General Motors has plants around the world, but it has only one CEO. The University System of Maryland, on the other hand, has 12 institutions and 12 presidents.
When a General Motors plant becomes redundant, the CEO shuts it down. When a University of Maryland campus becomes redundant, the Legislature debates whether to ask the Board of Regents to conduct a study.
The redundant campus, in this case, is the University of Maryland, Baltimore. Under a proposal championed by state Senate President Thomas V. “Mike” Miller Jr., the Baltimore campus would be combined with the state’s flagship university, the University of Maryland, College Park. The current proposal deals only with merging the two schools under unified leadership (or, to be more precise, with studying such a merger), but some far-sighted Maryland residents fear that this is a “first step toward uprooting the school entirely from Baltimore.”
If it is a first step, it is the first step on a very long road. The fact that the proposal is even news says a lot about how states run large institutions.
Consolidation can save considerable money by streamlining administration, recruitment and fundraising. Yet most state university systems allow separate institutions or semi-autonomous campuses to proliferate for reasons that make more sense politically than educationally or financially.
The State University of New York (SUNY) has 64 campuses, including community colleges, each of which has some degree of independence. That does not include the 23 campuses in Manhattan’s five boroughs, which are part of the City University of New York. California has two separate systems, with overlapping geographical presences: the University of California, with 10 campuses, and California State University, with 23. Community colleges are part of the separate California Community Colleges System.
Community colleges, which are really a modern extension of high school, need to be local. They also do not usually have elaborate infrastructure. But the proliferation of four-year institutions, some of which are eventually upgraded to include research and graduate study programs, has less to do with education than with local ambition, economic development and simple political horse-trading.
Communities covet the benefits that a full-scale college campus can produce. Hosting a university can give a town prestige, create jobs, attract federal funding and produce a stream of graduates, many of whom choose to stay near their alma maters, providing a source of entrepreneurship and innovation. Politicians often do everything they can to protect schools in their locales and to fight changes that might reduce those schools’ ranking in the educational pecking order.
Downgrading the University of Maryland, Baltimore, to a branch campus might save the state money, but it would signal to potential Baltimore residents and businesses that the state’s educational epicenter is elsewhere and that Baltimore’s glory days are behind it. The city would most likely get to keep the remains of Edgar Alan Poe, now beneath the campus of the School of Law, but the law school itself, and the prestige it brings to the community, might move on.
Baltimore’s representatives will try to prevent that from happening. Usually this means making deals with lawmakers from other parts of the state, who have little interest in the dispute but who will be happy to support the Baltimore delegation in exchange for some other favors. As a result, state funds and tuition dollars that could go toward paying professors or buying lab equipment will instead continue to support a duplicate administration.
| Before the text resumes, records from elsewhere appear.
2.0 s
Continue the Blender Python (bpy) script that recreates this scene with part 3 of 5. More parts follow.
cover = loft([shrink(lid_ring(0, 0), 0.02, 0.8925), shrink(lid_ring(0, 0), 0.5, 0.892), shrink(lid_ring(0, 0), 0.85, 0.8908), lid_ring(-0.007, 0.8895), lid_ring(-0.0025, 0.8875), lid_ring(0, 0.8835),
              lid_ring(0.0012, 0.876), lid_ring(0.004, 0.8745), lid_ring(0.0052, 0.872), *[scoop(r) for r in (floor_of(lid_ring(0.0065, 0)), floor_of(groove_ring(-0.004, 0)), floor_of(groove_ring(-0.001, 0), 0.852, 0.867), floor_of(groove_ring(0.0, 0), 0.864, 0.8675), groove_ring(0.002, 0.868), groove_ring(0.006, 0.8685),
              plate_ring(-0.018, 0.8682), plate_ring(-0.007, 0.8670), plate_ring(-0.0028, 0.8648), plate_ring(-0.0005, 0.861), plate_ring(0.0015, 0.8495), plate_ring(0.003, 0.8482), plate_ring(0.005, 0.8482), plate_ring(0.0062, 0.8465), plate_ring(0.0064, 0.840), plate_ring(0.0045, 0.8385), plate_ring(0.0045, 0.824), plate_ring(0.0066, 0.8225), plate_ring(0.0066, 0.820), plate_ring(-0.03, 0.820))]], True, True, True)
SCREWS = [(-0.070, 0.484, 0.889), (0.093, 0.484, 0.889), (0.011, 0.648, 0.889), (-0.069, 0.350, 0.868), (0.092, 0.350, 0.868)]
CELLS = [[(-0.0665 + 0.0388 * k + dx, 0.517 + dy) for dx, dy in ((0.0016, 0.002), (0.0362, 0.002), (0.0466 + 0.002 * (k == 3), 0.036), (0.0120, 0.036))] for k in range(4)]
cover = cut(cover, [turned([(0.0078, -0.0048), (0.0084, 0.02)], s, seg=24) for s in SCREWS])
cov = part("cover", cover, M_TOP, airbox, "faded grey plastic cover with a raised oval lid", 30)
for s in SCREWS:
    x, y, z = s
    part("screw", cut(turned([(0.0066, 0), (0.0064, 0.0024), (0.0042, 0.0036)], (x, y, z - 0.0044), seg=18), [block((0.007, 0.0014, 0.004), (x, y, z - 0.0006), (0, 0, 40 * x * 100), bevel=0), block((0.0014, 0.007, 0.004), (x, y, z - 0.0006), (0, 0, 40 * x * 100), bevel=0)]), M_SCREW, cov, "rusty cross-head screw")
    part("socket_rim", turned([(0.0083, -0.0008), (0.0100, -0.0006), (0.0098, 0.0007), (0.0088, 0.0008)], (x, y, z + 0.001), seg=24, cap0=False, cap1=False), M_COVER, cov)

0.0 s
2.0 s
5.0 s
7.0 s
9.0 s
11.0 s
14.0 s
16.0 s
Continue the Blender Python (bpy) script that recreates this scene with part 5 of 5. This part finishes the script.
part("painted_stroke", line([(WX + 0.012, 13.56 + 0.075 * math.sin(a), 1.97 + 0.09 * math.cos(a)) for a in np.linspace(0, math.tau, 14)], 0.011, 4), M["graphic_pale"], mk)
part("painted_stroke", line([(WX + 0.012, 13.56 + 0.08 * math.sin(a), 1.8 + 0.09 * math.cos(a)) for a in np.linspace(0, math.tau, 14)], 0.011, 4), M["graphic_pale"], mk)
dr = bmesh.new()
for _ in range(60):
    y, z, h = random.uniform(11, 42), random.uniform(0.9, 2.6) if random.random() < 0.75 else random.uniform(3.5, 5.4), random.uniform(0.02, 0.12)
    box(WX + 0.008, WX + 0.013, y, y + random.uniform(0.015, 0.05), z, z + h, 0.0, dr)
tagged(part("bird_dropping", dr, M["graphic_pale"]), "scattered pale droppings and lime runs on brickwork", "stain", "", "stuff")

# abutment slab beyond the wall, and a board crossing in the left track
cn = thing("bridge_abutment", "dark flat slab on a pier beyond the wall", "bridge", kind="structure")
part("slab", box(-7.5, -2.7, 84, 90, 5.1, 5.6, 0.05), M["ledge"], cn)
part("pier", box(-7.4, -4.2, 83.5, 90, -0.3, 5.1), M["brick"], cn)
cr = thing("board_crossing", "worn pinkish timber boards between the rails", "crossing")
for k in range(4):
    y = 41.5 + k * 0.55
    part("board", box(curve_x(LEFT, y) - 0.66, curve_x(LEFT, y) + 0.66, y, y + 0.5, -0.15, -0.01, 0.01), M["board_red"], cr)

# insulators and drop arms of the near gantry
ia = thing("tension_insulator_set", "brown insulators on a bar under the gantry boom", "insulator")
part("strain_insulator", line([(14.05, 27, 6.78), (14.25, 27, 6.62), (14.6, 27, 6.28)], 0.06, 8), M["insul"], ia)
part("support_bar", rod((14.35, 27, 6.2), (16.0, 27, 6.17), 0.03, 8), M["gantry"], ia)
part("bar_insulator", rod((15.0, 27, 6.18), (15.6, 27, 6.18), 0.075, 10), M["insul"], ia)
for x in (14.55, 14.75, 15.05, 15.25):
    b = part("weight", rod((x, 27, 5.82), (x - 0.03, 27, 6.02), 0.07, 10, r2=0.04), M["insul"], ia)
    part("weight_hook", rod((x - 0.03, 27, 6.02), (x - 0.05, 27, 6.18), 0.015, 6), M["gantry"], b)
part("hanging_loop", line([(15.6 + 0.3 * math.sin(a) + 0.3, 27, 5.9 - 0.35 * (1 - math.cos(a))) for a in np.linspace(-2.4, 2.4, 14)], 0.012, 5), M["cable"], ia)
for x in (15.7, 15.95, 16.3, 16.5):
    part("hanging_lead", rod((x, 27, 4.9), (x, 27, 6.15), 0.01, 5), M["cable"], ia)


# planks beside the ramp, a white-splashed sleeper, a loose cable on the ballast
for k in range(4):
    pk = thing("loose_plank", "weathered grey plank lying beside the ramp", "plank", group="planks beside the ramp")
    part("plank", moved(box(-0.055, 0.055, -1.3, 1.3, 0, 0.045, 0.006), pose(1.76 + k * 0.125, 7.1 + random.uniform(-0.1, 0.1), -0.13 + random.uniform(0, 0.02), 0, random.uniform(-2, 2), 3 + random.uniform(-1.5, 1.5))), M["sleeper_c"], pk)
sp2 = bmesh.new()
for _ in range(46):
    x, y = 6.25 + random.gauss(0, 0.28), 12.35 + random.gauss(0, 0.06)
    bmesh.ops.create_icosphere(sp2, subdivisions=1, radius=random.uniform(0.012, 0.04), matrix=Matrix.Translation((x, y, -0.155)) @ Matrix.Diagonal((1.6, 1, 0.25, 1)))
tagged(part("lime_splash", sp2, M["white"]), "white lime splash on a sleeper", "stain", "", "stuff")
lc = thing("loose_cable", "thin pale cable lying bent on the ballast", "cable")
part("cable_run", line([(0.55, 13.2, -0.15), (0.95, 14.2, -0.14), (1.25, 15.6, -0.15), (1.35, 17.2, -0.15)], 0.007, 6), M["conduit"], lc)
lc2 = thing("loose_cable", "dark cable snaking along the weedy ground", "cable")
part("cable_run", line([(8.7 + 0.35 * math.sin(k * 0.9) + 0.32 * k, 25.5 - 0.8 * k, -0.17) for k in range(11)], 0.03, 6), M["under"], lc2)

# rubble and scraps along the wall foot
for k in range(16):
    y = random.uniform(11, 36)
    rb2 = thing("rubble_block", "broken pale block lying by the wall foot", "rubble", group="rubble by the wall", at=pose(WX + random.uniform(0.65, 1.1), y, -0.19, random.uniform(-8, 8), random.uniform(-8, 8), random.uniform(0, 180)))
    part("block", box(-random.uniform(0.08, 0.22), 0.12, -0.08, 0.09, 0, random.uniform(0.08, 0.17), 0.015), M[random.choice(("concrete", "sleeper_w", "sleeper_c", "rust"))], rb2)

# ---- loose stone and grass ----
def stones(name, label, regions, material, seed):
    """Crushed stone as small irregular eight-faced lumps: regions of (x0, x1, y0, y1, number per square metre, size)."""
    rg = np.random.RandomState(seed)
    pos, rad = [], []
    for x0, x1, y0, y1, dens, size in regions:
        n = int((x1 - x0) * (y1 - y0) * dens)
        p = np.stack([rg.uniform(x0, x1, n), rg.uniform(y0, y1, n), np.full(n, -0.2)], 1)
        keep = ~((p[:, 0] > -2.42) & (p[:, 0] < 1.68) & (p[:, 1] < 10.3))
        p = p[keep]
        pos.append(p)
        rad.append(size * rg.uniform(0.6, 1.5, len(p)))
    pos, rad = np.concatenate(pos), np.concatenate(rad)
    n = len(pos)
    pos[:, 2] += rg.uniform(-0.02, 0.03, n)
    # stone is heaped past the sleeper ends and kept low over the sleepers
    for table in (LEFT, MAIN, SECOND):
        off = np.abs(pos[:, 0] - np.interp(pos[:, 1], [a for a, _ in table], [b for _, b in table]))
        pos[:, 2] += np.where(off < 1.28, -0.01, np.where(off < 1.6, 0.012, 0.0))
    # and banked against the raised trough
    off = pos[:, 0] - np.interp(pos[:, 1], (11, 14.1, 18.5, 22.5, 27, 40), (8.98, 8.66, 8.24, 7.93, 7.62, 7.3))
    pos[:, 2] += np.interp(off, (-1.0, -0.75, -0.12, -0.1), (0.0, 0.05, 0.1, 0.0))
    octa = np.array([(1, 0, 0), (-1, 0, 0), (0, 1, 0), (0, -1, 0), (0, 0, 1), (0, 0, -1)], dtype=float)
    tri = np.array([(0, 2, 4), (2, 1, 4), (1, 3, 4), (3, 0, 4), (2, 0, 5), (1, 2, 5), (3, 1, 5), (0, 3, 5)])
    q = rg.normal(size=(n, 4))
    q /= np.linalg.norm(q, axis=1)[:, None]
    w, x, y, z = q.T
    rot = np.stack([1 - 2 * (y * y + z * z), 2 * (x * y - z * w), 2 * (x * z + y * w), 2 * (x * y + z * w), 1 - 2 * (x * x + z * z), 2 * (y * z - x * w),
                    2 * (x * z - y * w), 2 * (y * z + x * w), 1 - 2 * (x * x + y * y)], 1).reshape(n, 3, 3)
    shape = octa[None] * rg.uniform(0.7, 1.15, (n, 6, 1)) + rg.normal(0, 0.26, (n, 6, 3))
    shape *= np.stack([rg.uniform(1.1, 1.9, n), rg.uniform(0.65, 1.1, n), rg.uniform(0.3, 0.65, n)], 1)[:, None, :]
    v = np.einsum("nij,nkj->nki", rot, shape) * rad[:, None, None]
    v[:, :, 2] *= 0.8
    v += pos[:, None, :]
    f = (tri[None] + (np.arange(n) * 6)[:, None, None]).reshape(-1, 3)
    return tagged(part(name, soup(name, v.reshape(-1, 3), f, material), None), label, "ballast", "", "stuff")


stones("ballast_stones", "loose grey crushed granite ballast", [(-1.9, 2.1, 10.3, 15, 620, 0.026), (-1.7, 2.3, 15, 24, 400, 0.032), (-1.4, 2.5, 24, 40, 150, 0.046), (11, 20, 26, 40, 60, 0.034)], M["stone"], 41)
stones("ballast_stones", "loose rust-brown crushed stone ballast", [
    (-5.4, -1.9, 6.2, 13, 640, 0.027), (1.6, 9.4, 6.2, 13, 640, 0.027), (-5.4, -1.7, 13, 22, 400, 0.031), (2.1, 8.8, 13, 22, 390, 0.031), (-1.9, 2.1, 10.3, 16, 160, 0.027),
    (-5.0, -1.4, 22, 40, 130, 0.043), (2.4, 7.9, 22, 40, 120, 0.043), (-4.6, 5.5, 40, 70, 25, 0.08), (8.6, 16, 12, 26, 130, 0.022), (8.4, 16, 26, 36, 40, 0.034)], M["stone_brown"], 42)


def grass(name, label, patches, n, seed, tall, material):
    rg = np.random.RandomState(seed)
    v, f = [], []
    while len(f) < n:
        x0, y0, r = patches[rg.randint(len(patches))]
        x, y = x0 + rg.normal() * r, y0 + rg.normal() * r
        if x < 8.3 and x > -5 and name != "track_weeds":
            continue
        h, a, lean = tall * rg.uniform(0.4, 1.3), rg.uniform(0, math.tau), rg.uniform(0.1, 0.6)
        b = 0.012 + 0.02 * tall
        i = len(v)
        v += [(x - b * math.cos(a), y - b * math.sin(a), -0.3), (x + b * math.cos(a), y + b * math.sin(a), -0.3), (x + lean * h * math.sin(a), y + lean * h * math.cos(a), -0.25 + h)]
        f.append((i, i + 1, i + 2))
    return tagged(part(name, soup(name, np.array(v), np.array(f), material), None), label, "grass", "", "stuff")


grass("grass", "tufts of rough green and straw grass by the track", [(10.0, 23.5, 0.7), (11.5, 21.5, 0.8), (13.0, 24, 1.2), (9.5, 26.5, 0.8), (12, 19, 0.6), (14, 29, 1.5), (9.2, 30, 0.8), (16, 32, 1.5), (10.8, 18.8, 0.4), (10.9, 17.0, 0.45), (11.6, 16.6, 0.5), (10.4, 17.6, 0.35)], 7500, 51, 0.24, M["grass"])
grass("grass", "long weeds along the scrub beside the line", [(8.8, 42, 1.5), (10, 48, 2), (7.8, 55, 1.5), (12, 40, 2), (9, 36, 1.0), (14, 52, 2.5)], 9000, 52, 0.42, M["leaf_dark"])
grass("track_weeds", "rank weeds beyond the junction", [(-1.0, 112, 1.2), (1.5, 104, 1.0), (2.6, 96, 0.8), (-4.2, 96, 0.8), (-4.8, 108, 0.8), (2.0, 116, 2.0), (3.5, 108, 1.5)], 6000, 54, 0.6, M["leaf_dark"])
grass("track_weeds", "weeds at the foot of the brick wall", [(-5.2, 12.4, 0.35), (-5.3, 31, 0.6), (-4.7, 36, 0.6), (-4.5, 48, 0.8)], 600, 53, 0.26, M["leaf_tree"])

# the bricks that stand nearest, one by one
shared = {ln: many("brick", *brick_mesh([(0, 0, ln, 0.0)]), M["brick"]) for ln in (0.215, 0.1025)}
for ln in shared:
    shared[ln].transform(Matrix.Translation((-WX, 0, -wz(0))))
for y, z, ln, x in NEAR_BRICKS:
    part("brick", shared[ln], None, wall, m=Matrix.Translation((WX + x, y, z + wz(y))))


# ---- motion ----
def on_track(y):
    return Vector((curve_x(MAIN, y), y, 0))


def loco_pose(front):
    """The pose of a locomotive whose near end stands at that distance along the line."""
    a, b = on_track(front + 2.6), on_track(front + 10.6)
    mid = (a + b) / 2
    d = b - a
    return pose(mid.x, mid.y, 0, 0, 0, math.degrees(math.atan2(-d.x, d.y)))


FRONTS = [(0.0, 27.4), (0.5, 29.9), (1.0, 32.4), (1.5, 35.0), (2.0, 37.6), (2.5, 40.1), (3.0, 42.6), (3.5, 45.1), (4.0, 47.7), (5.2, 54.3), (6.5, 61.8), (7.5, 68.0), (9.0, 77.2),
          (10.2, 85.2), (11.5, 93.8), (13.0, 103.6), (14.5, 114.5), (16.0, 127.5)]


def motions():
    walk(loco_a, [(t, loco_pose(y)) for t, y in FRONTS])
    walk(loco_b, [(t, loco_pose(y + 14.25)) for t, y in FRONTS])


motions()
Anyone who wonders why corporations are posting healthy profits, even in a weak economy, while state and local governments struggle need only look at the Maryland proposal as a microcosm of how business differs from government. Corporations expand and contract; they evolve as the environments around them change. Government institutions, on the other hand, tend to ossify, leaving university systems and other programs marooned by changing tides. The new campuses that sprouted amid the strong demand of the Baby Boom generation now, in many cases, serve little purpose, but continue to stand nonetheless. And they will likely keep soaking up money until states’ treasuries run dry and fiscal crisis makes change unavoidable.
The merger study still faces a vote in the Maryland House of Delegates. And then, for anything to actually happen, the study would have to recommend the merger and the Legislature would have to follow its recommendation.
But trimming a little piece of duplicate government is a nice thought, even if that’s all it ever is.